-- Begin Material --
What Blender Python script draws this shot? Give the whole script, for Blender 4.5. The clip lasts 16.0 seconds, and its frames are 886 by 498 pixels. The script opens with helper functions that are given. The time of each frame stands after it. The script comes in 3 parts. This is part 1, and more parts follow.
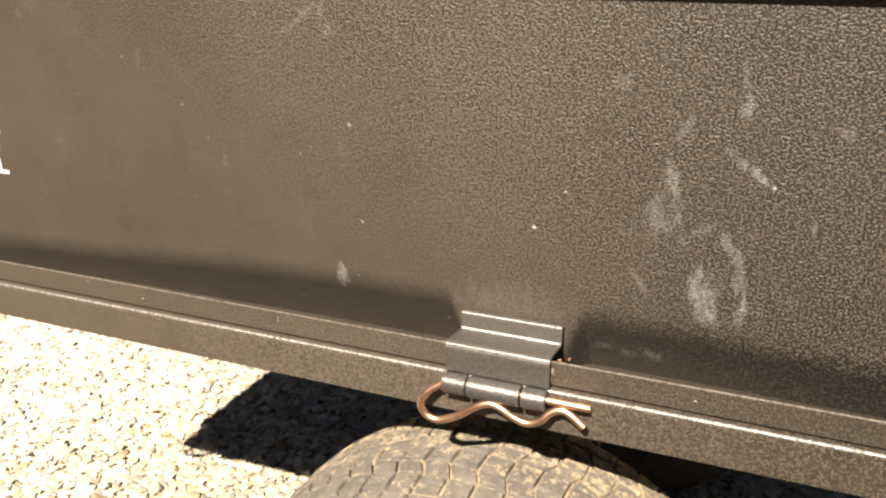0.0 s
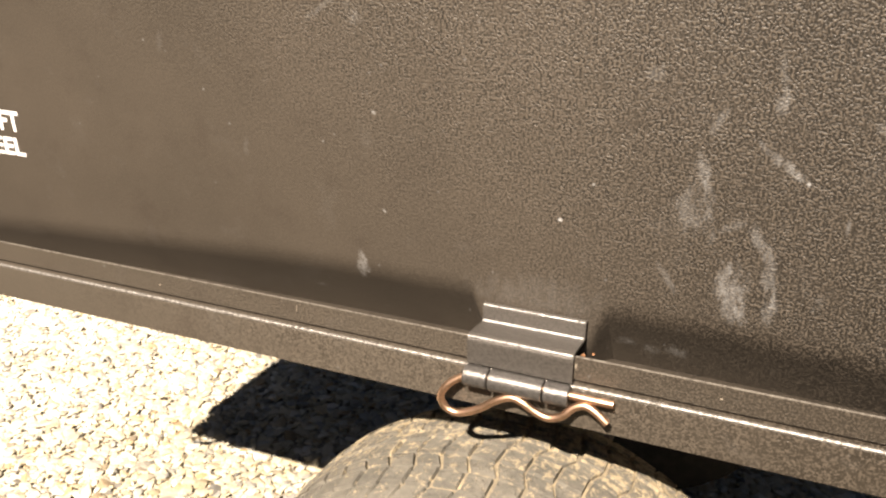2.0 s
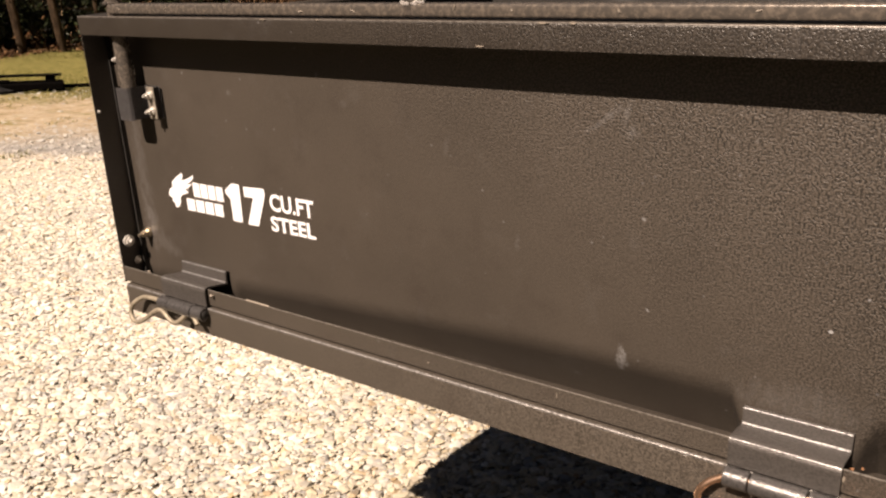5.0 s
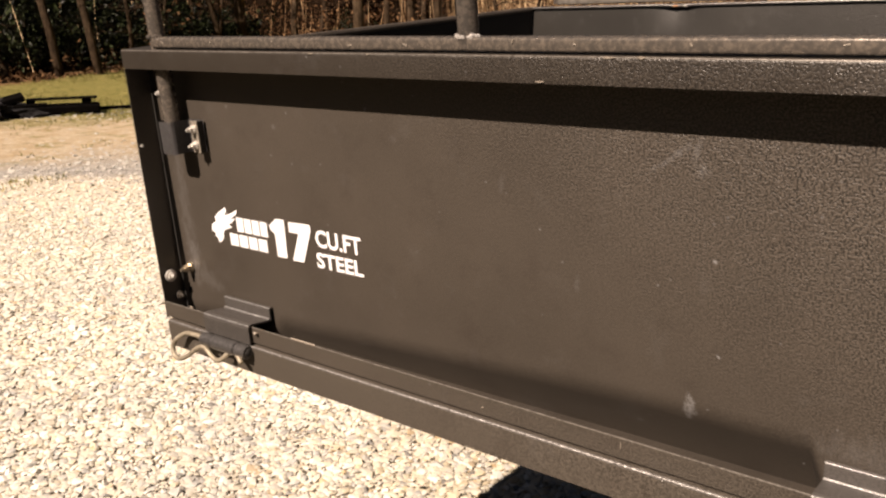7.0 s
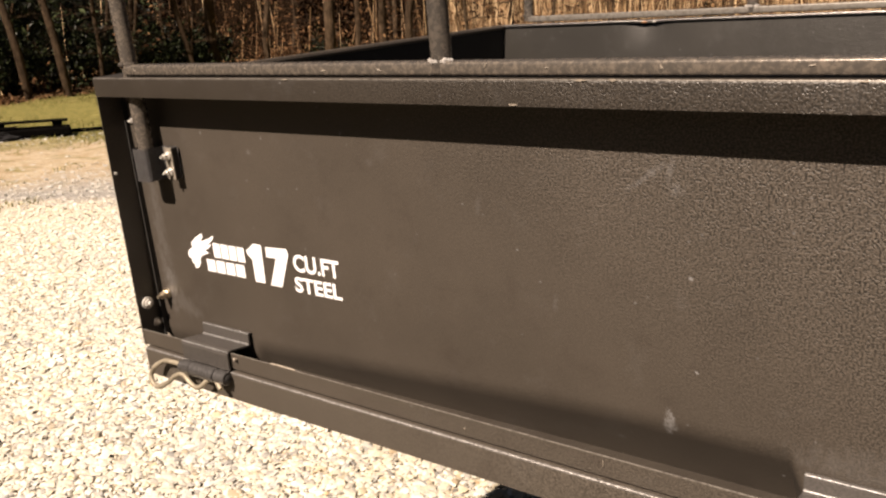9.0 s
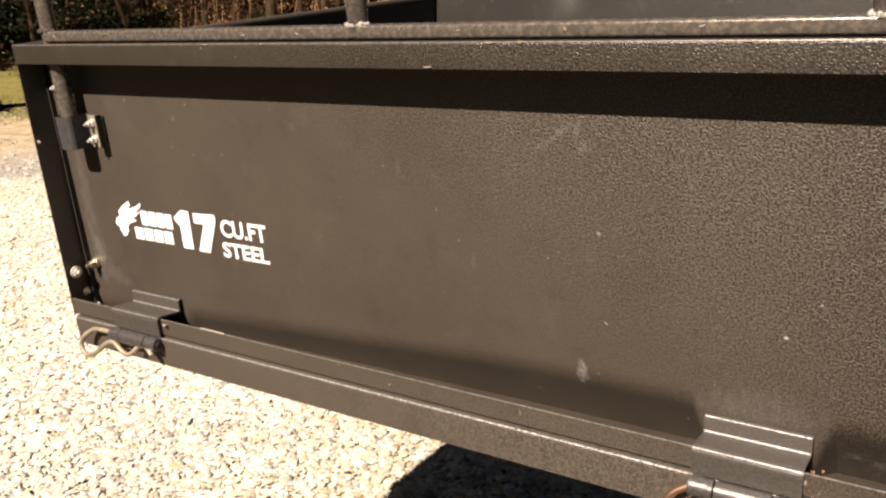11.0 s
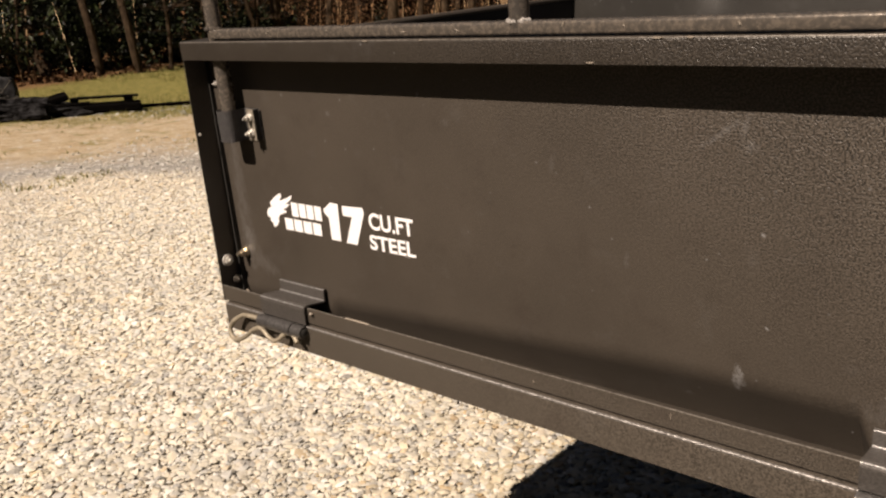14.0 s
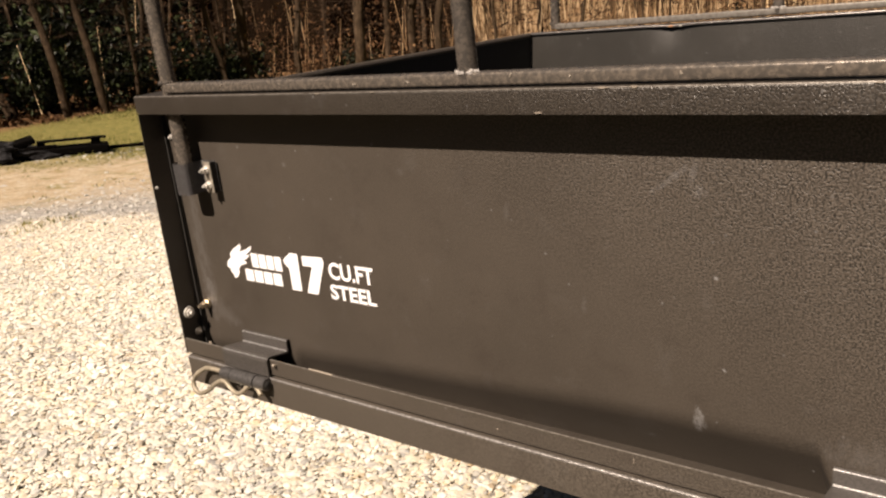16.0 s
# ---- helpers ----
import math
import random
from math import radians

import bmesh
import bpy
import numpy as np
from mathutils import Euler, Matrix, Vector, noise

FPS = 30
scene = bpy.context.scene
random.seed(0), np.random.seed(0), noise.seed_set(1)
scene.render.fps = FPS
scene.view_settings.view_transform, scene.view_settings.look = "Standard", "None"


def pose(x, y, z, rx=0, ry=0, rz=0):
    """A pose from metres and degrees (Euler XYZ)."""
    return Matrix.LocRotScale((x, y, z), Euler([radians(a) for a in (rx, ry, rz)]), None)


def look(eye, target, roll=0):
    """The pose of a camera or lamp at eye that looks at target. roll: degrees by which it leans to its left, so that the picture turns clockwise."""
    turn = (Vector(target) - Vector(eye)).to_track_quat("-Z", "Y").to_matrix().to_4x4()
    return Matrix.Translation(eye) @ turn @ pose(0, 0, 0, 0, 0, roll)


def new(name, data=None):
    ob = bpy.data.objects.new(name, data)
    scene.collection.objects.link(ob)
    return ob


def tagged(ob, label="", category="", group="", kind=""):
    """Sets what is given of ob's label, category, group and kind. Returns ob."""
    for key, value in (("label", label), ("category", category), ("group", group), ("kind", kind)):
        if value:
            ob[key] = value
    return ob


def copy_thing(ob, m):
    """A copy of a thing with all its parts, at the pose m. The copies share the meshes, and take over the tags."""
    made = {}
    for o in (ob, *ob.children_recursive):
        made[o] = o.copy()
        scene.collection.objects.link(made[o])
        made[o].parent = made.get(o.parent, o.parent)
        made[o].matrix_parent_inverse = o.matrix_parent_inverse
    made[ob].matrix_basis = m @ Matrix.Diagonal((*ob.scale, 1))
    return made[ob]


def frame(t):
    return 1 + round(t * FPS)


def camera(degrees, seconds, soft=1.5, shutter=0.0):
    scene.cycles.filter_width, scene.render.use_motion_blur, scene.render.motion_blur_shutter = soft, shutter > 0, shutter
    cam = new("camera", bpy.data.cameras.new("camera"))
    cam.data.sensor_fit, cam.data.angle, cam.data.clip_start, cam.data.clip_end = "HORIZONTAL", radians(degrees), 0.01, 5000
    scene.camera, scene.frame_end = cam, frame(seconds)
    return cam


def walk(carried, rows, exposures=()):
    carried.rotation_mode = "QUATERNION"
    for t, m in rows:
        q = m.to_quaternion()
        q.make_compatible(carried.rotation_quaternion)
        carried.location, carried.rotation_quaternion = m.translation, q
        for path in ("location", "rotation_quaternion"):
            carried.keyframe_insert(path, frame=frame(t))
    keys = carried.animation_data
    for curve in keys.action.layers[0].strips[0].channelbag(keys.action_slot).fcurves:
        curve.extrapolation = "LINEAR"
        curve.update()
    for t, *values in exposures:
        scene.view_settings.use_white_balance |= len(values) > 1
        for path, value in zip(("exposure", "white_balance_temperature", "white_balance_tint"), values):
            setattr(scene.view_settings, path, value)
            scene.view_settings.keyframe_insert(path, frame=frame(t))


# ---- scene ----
cam = camera(54.48, 16.0, soft=2.3)
ROWS = [
    (0, 0.9673, -0.6147, 0.8683, 70.324, -0.083, 22.447),
    (0.5, 0.9620, -0.6103, 0.8639, 69.595, 0.221, 22.983),
    (1, 0.9623, -0.6148, 0.8641, 69.917, 0.117, 22.737),
    (1.5, 0.9593, -0.6149, 0.8725, 71.147, -1.449, 23.125),
    (2, 0.9514, -0.6132, 0.8649, 69.775, -0.965, 23.040),
    (2.5, 0.9504, -0.6135, 0.8693, 71.982, -0.715, 24.442),
    (3, 0.9541, -0.6209, 0.8812, 71.569, 1.375, 27.330),
    (3.5, 0.9351, -0.6456, 0.9013, 71.256, 1.378, 31.530),
    (4, 0.9260, -0.6675, 0.9017, 71.569, 0.064, 34.393),
    (4.5, 0.9235, -0.6750, 0.9055, 73.804, -0.398, 35.128),
    (5, 0.9171, -0.6786, 0.9052, 73.877, 0.218, 35.753),
    (5.2, 0.9159, -0.6802, 0.9027, 74.365, -0.862, 36.135),
    (7.3, 0.8772, -0.6630, 0.9181, 75.124, 1.055, 37.652),
    (7.5, 0.8792, -0.6650, 0.9149, 75.526, 0.374, 37.109),
    (8, 0.8772, -0.6654, 0.9202, 75.610, 1.738, 37.111),
    (8.5, 0.8760, -0.6660, 0.9236, 75.812, 1.651, 36.309),
    (9, 0.8790, -0.6649, 0.9248, 75.893, 1.960, 35.726),
    (9.2, 0.8795, -0.6674, 0.9202, 75.939, 1.876, 36.061),
    (11.3, 0.9159, -0.6742, 0.9157, 73.740, 1.828, 31.863),
    (11.5, 0.9172, -0.6807, 0.9091, 73.354, 1.297, 32.588),
    (12, 0.9166, -0.6854, 0.9021, 74.171, 2.520, 35.244),
    (12.5, 0.9040, -0.6899, 0.9062, 74.311, 2.005, 36.968),
    (13, 0.9001, -0.6921, 0.9169, 75.999, 1.861, 38.043),
    (13.5, 0.8866, -0.6879, 0.9081, 74.690, 1.655, 39.015),
    (14, 0.8849, -0.6958, 0.9114, 74.664, 2.024, 39.728),
    (14.5, 0.8797, -0.7016, 0.9145, 75.012, 2.142, 39.575),
    (15, 0.8813, -0.7012, 0.9200, 75.765, 2.559, 38.458),
    (15.5, 0.8817, -0.7009, 0.9200, 75.605, 3.038, 38.797),
    (16, 0.8940, -0.6806, 0.9279, 76.509, 3.548, 37.635),
]
walk(cam, [(t, pose(*r)) for t, *r in ROWS], exposures=[(0, 1.76, 6870, 14), (2.0, 1.71, 6870, 14), (2.5, 1.60, 6870, 14), (3.0, 1.62, 6870, 15), (3.5, 1.43, 6970, 17), (4.5, 0.98, 7000, 22), (7.5, 1.01, 6950, 21), (9.0, 1.15, 6900, 19), (11.5, 1.31, 6900, 18), (12.0, 0.90, 6800, 18), (12.5, 0.92, 6850, 19), (13.0, 0.91, 6900, 20), (13.5, 0.69, 6800, 18), (14.0, 0.64, 6800, 18), (15.5, 0.81, 6800, 18), (16, 0.98, 6800, 18)])

# ---- light ----
SUN_WAY = Vector((0.005, 1.017, -1.0)).normalized()
world = bpy.data.worlds.new("sky")
scene.world = world
world.use_nodes = True
wn = world.node_tree.nodes
sky = wn.new("ShaderNodeTexSky")
sky.sky_type = "NISHITA"
sky.sun_disc = False
sky.sun_elevation = radians(44.5)
sky.sun_rotation = radians(180)
wn["Background"].inputs["Strength"].default_value = 0.007
world.node_tree.links.new(sky.outputs[0], wn["Background"].inputs["Color"])
sun_data = bpy.data.lights.new("sun", "SUN")
sun_data.energy = 5.0
sun_data.angle = radians(0.53)
sun_data.color = (1.0, 0.88, 0.72)
sun = new("sun", sun_data)
sun.matrix_world = look(-SUN_WAY * 40, (0, 0, 0))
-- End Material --
Copy the material above exactly and drop the pictures.

* _Task response_:
What Blender Python script draws this shot? Give the whole script, for Blender 4.5. The clip lasts 16.0 seconds, and its frames are 886 by 498 pixels. The script opens with helper functions that are given. The time of each frame stands after it. The script comes in 3 parts. This is part 1, and more parts follow.
0.0 s
2.0 s
5.0 s
7.0 s
9.0 s
11.0 s
14.0 s
16.0 s
# ---- helpers ----
import math
import random
from math import radians

import bmesh
import bpy
import numpy as np
from mathutils import Euler, Matrix, Vector, noise

FPS = 30
scene = bpy.context.scene
random.seed(0), np.random.seed(0), noise.seed_set(1)
scene.render.fps = FPS
scene.view_settings.view_transform, scene.view_settings.look = "Standard", "None"


def pose(x, y, z, rx=0, ry=0, rz=0):
    """A pose from metres and degrees (Euler XYZ)."""
    return Matrix.LocRotScale((x, y, z), Euler([radians(a) for a in (rx, ry, rz)]), None)


def look(eye, target, roll=0):
    """The pose of a camera or lamp at eye that looks at target. roll: degrees by which it leans to its left, so that the picture turns clockwise."""
    turn = (Vector(target) - Vector(eye)).to_track_quat("-Z", "Y").to_matrix().to_4x4()
    return Matrix.Translation(eye) @ turn @ pose(0, 0, 0, 0, 0, roll)


def new(name, data=None):
    ob = bpy.data.objects.new(name, data)
    scene.collection.objects.link(ob)
    return ob


def tagged(ob, label="", category="", group="", kind=""):
    """Sets what is given of ob's label, category, group and kind. Returns ob."""
    for key, value in (("label", label), ("category", category), ("group", group), ("kind", kind)):
        if value:
            ob[key] = value
    return ob


def copy_thing(ob, m):
    """A copy of a thing with all its parts, at the pose m. The copies share the meshes, and take over the tags."""
    made = {}
    for o in (ob, *ob.children_recursive):
        made[o] = o.copy()
        scene.collection.objects.link(made[o])
        made[o].parent = made.get(o.parent, o.parent)
        made[o].matrix_parent_inverse = o.matrix_parent_inverse
    made[ob].matrix_basis = m @ Matrix.Diagonal((*ob.scale, 1))
    return made[ob]


def frame(t):
    return 1 + round(t * FPS)


def camera(degrees, seconds, soft=1.5, shutter=0.0):
    scene.cycles.filter_width, scene.render.use_motion_blur, scene.render.motion_blur_shutter = soft, shutter > 0, shutter
    cam = new("camera", bpy.data.cameras.new("camera"))
    cam.data.sensor_fit, cam.data.angle, cam.data.clip_start, cam.data.clip_end = "HORIZONTAL", radians(degrees), 0.01, 5000
    scene.camera, scene.frame_end = cam, frame(seconds)
    return cam


def walk(carried, rows, exposures=()):
    carried.rotation_mode = "QUATERNION"
    for t, m in rows:
        q = m.to_quaternion()
        q.make_compatible(carried.rotation_quaternion)
        carried.location, carried.rotation_quaternion = m.translation, q
        for path in ("location", "rotation_quaternion"):
            carried.keyframe_insert(path, frame=frame(t))
    keys = carried.animation_data
    for curve in keys.action.layers[0].strips[0].channelbag(keys.action_slot).fcurves:
        curve.extrapolation = "LINEAR"
        curve.update()
    for t, *values in exposures:
        scene.view_settings.use_white_balance |= len(values) > 1
        for path, value in zip(("exposure", "white_balance_temperature", "white_balance_tint"), values):
            setattr(scene.view_settings, path, value)
            scene.view_settings.keyframe_insert(path, frame=frame(t))


# ---- scene ----
cam = camera(54.48, 16.0, soft=2.3)
ROWS = [
    (0, 0.9673, -0.6147, 0.8683, 70.324, -0.083, 22.447),
    (0.5, 0.9620, -0.6103, 0.8639, 69.595, 0.221, 22.983),
    (1, 0.9623, -0.6148, 0.8641, 69.917, 0.117, 22.737),
    (1.5, 0.9593, -0.6149, 0.8725, 71.147, -1.449, 23.125),
    (2, 0.9514, -0.6132, 0.8649, 69.775, -0.965, 23.040),
    (2.5, 0.9504, -0.6135, 0.8693, 71.982, -0.715, 24.442),
    (3, 0.9541, -0.6209, 0.8812, 71.569, 1.375, 27.330),
    (3.5, 0.9351, -0.6456, 0.9013, 71.256, 1.378, 31.530),
    (4, 0.9260, -0.6675, 0.9017, 71.569, 0.064, 34.393),
    (4.5, 0.9235, -0.6750, 0.9055, 73.804, -0.398, 35.128),
    (5, 0.9171, -0.6786, 0.9052, 73.877, 0.218, 35.753),
    (5.2, 0.9159, -0.6802, 0.9027, 74.365, -0.862, 36.135),
    (7.3, 0.8772, -0.6630, 0.9181, 75.124, 1.055, 37.652),
    (7.5, 0.8792, -0.6650, 0.9149, 75.526, 0.374, 37.109),
    (8, 0.8772, -0.6654, 0.9202, 75.610, 1.738, 37.111),
    (8.5, 0.8760, -0.6660, 0.9236, 75.812, 1.651, 36.309),
    (9, 0.8790, -0.6649, 0.9248, 75.893, 1.960, 35.726),
    (9.2, 0.8795, -0.6674, 0.9202, 75.939, 1.876, 36.061),
    (11.3, 0.9159, -0.6742, 0.9157, 73.740, 1.828, 31.863),
    (11.5, 0.9172, -0.6807, 0.9091, 73.354, 1.297, 32.588),
    (12, 0.9166, -0.6854, 0.9021, 74.171, 2.520, 35.244),
    (12.5, 0.9040, -0.6899, 0.9062, 74.311, 2.005, 36.968),
    (13, 0.9001, -0.6921, 0.9169, 75.999, 1.861, 38.043),
    (13.5, 0.8866, -0.6879, 0.9081, 74.690, 1.655, 39.015),
    (14, 0.8849, -0.6958, 0.9114, 74.664, 2.024, 39.728),
    (14.5, 0.8797, -0.7016, 0.9145, 75.012, 2.142, 39.575),
    (15, 0.8813, -0.7012, 0.9200, 75.765, 2.559, 38.458),
    (15.5, 0.8817, -0.7009, 0.9200, 75.605, 3.038, 38.797),
    (16, 0.8940, -0.6806, 0.9279, 76.509, 3.548, 37.635),
]
walk(cam, [(t, pose(*r)) for t, *r in ROWS], exposures=[(0, 1.76, 6870, 14), (2.0, 1.71, 6870, 14), (2.5, 1.60, 6870, 14), (3.0, 1.62, 6870, 15), (3.5, 1.43, 6970, 17), (4.5, 0.98, 7000, 22), (7.5, 1.01, 6950, 21), (9.0, 1.15, 6900, 19), (11.5, 1.31, 6900, 18), (12.0, 0.90, 6800, 18), (12.5, 0.92, 6850, 19), (13.0, 0.91, 6900, 20), (13.5, 0.69, 6800, 18), (14.0, 0.64, 6800, 18), (15.5, 0.81, 6800, 18), (16, 0.98, 6800, 18)])

# ---- light ----
SUN_WAY = Vector((0.005, 1.017, -1.0)).normalized()
world = bpy.data.worlds.new("sky")
scene.world = world
world.use_nodes = True
wn = world.node_tree.nodes
sky = wn.new("ShaderNodeTexSky")
sky.sky_type = "NISHITA"
sky.sun_disc = False
sky.sun_elevation = radians(44.5)
sky.sun_rotation = radians(180)
wn["Background"].inputs["Strength"].default_value = 0.007
world.node_tree.links.new(sky.outputs[0], wn["Background"].inputs["Color"])
sun_data = bpy.data.lights.new("sun", "SUN")
sun_data.energy = 5.0
sun_data.angle = radians(0.53)
sun_data.color = (1.0, 0.88, 0.72)
sun = new("sun", sun_data)
sun.matrix_world = look(-SUN_WAY * 40, (0, 0, 0))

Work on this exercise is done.